*Set exercise*.
Search the material and gather each line with "group" in it.

*Data extract*.

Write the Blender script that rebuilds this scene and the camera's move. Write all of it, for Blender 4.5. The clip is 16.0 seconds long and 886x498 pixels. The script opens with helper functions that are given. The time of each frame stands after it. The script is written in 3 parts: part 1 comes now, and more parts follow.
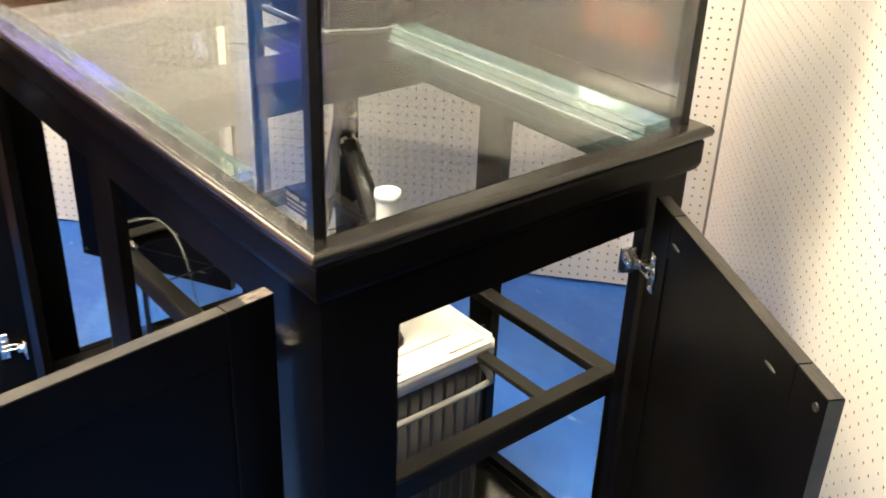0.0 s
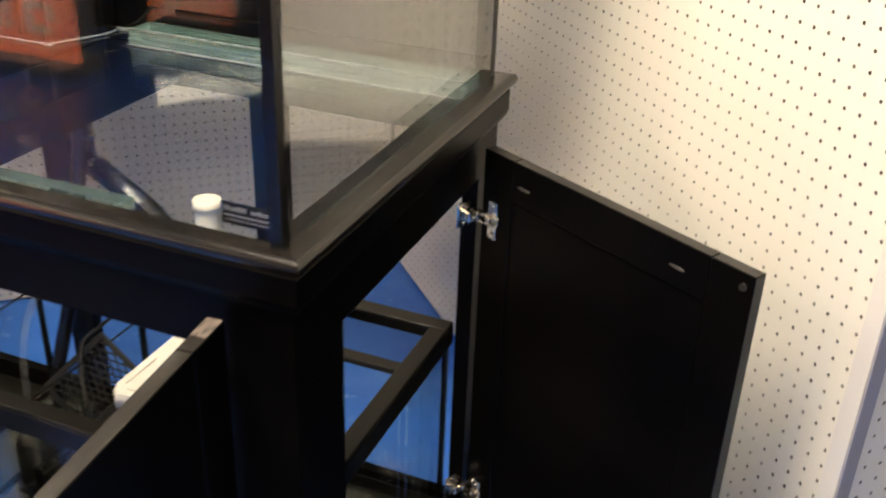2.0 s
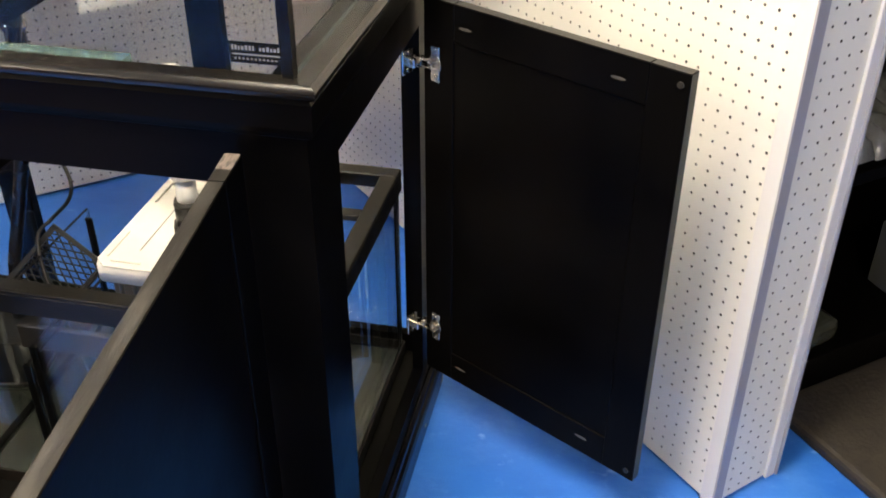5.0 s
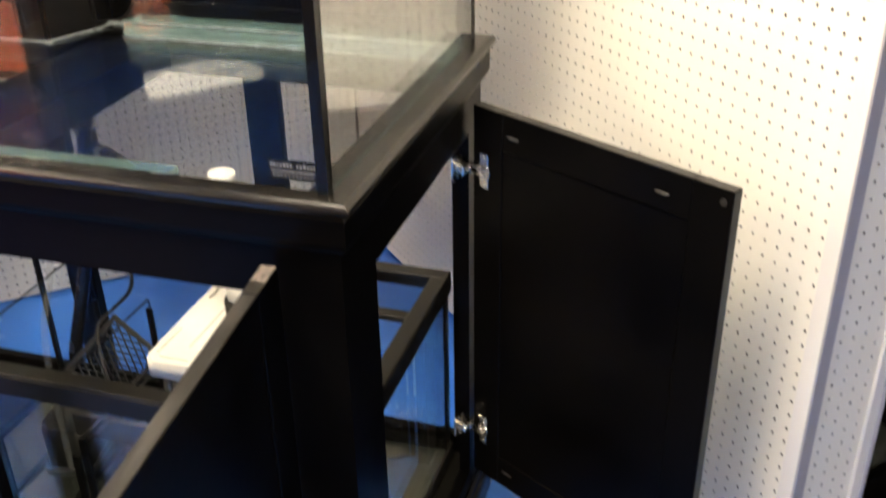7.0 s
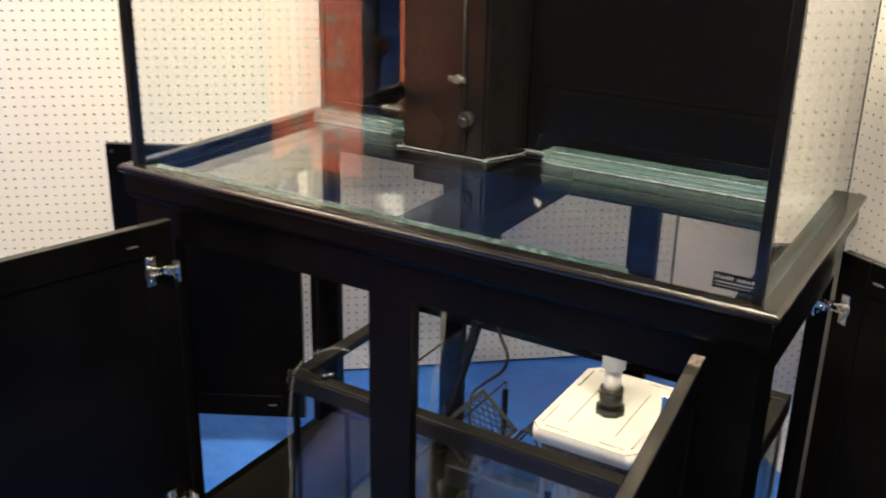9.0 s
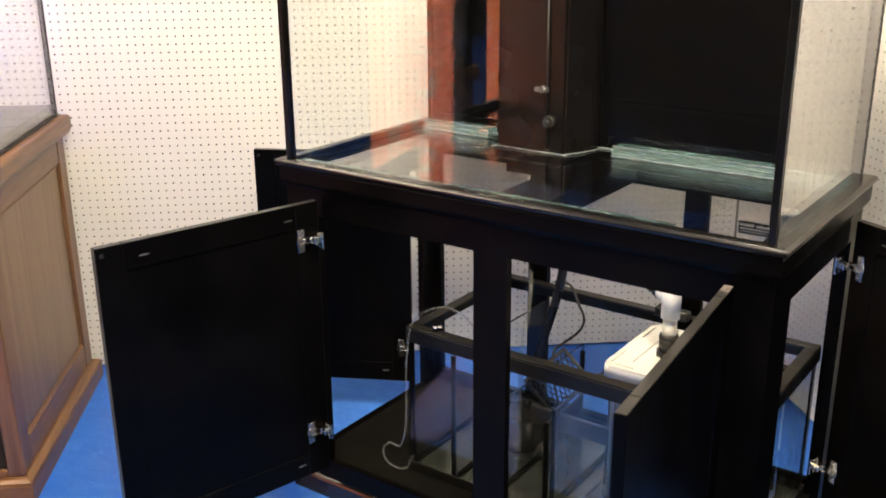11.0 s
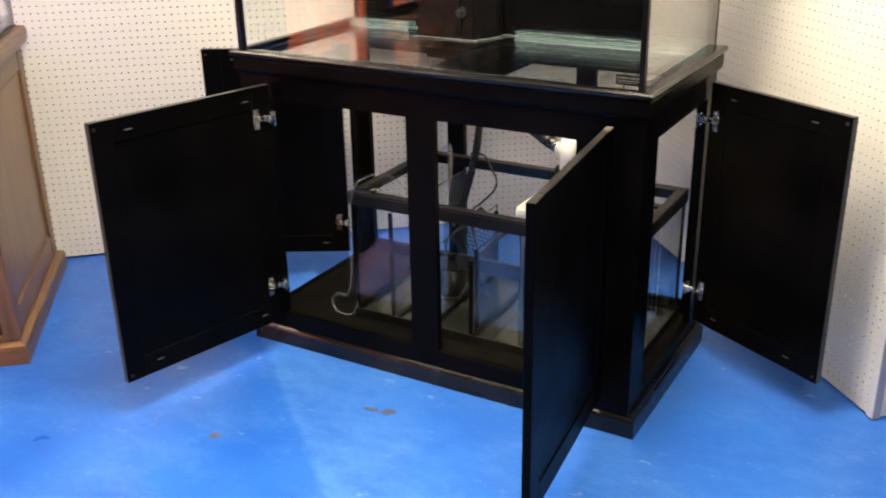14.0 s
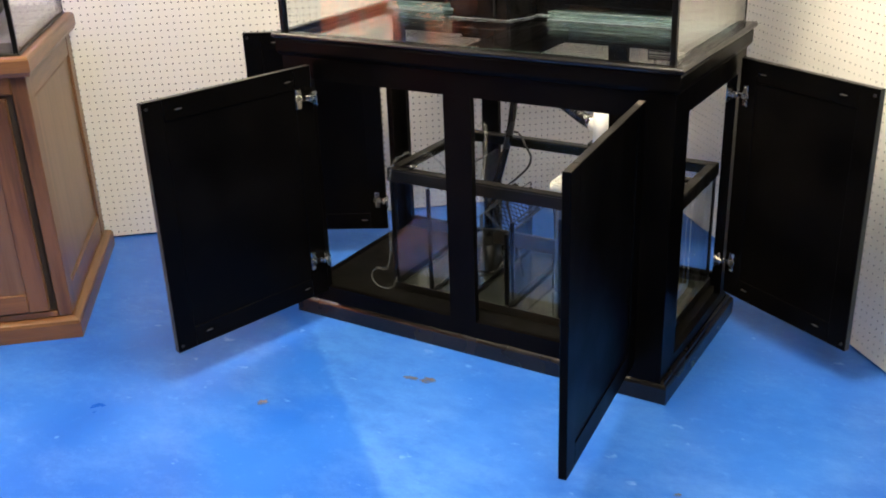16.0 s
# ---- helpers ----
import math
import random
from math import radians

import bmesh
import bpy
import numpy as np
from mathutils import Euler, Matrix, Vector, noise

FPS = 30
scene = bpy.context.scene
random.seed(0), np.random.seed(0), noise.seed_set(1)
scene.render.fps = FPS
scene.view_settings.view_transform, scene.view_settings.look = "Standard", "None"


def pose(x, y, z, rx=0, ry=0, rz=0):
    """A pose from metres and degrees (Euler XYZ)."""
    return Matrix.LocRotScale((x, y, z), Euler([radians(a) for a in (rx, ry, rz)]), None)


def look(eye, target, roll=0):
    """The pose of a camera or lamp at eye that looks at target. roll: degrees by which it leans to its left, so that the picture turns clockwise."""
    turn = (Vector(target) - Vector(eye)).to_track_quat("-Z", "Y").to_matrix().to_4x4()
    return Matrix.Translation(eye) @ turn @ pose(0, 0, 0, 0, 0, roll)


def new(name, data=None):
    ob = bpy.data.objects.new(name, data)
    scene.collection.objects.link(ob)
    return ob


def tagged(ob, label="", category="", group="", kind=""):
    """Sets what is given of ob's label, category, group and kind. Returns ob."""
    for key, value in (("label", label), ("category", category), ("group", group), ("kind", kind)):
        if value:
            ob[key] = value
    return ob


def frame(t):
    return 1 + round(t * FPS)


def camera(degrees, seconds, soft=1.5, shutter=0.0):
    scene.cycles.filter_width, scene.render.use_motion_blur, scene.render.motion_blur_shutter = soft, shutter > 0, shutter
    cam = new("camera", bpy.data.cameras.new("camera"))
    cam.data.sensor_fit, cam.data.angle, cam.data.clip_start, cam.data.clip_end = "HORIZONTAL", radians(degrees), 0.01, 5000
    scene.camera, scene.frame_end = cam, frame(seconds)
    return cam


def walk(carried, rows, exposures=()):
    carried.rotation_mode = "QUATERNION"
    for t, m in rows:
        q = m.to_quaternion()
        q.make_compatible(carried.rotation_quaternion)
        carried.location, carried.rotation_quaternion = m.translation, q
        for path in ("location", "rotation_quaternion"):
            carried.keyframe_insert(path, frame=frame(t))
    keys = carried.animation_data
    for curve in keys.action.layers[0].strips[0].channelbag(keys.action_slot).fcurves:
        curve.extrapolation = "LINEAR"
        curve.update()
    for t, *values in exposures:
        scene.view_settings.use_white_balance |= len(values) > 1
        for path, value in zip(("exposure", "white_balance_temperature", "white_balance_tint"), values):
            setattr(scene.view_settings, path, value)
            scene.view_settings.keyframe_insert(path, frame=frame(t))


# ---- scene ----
EXPOSURE = [
    (0, 0.58, 6850, 7),
    (0.5, 0.28, 6800, 8),
    (1.0, 0.04, 6600, 8),
    (1.5, -0.22, 6650, 11),
    (2.0, -0.36, 6700, 11),
    (2.5, -0.33, 6200, 10),
    (3.0, -0.44, 6050, 9),
    (3.5, -0.45, 6150, 10),
    (4.0, -0.28, 6200, 10),
    (6.5, 0.1, 6650, 10),
    (7.0, 0.0, 6600, 10),
    (7.5, -0.13, 6650, 11),
    (8.0, -0.28, 6600, 9),
    (8.5, -0.32, 6650, 3),
    (9.0, -0.08, 6600, 7),
    (11.5, -0.05, 6550, 11),
    (12.0, 0.1, 6600, 11),
    (12.5, 0.06, 6850, 11),
    (13.0, -0.03, 6600, 11),
    (14.0, -0.16, 6500, 11),
    (15.0, -0.42, 6450, 10),
    (15.5, -0.3, 6450, 9),
    (16.0, -0.3, 6350, 9),
]
cam = camera(48.0, 16.0, 1.85, 0.45)
PATH = [
    (0, (0.752, -0.461, 1.417), (-0.6, 0.674, 0.475), 2.2),
    (0.5, (0.631, -0.394, 1.397), (-0.602, 0.828, 0.404), 0.7),
    (1, (0.43, -0.465, 1.391), (-0.408, 1.02, 0.346), -0.4),
    (1.5, (0.373, -0.536, 1.381), (-0.206, 1.081, 0.357), 3.7),
    (2, (0.416, -0.707, 1.386), (-0.221, 0.943, 0.453), 2.2),
    (2.5, (0.423, -0.838, 1.41), (-0.25, 0.805, 0.488), -0.5),
    (3, (0.35, -0.898, 1.404), (-0.129, 0.824, 0.508), -0.4),
    (3.5, (0.325, -0.9, 1.381), (0.005, 0.847, 0.462), 0.9),
    (4, (0.322, -0.901, 1.358), (-0.019, 0.773, 0.318), 0.9),
    (6.5, (0.352, -0.888, 1.371), (-0.025, 0.737, 0.268), -1.8),
    (7, (0.372, -0.869, 1.397), (-0.144, 0.809, 0.44), -1.0),
    (7.5, (0.313, -0.975, 1.42), (-0.264, 0.746, 0.582), -1.8),
    (8, (0.266, -1.039, 1.436), (-0.346, 0.702, 0.664), -1.5),
    (8.5, (0.211, -1.11, 1.465), (-0.577, 0.575, 0.729), -0.1),
    (9, (0.235, -1.268, 1.486), (-0.726, 0.334, 0.77), 1.2),
    (11.5, (0.524, -1.811, 1.512), (-0.588, -0.277, 0.872), -0.5),
    (12, (0.543, -1.93, 1.51), (-0.541, -0.402, 0.809), -1.1),
    (12.5, (0.558, -2.041, 1.49), (-0.434, -0.481, 0.726), -1.4),
    (13, (0.592, -2.137, 1.478), (-0.287, -0.521, 0.692), -1.2),
    (13.5, (0.634, -2.168, 1.493), (-0.217, -0.544, 0.695), -0.3),
    (14, (0.701, -2.18, 1.492), (-0.227, -0.582, 0.726), -1.1),
    (14.5, (0.75, -2.224, 1.488), (-0.276, -0.707, 0.685), -1.5),
    (15, (0.722, -2.266, 1.505), (-0.3, -0.737, 0.719), -3.0),
    (15.5, (0.724, -2.272, 1.495), (-0.224, -0.691, 0.718), -1.7),
    (16, (0.733, -2.28, 1.493), (-0.241, -0.721, 0.705), -2.2),
]
walk(cam, [(t, look(eye, target, roll)) for t, eye, target, roll in PATH], EXPOSURE)

# ---- sky-less interior: a dim grey world behind the closed room ----
world = bpy.data.worlds.new("world")
world.use_nodes = True
world.node_tree.nodes["Background"].inputs[0].default_value = (0.5, 0.55, 0.6, 1)
world.node_tree.nodes["Background"].inputs[1].default_value = 0.05
scene.world = world

CEILING = 2.75
LAMP_POWER = 62.0

# ---- materials ----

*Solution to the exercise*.
def tagged(ob, label="", category="", group="", kind=""):
    """Sets what is given of ob's label, category, group and kind. Returns ob."""
    for key, value in (("label", label), ("category", category), ("group", group), ("kind", kind)):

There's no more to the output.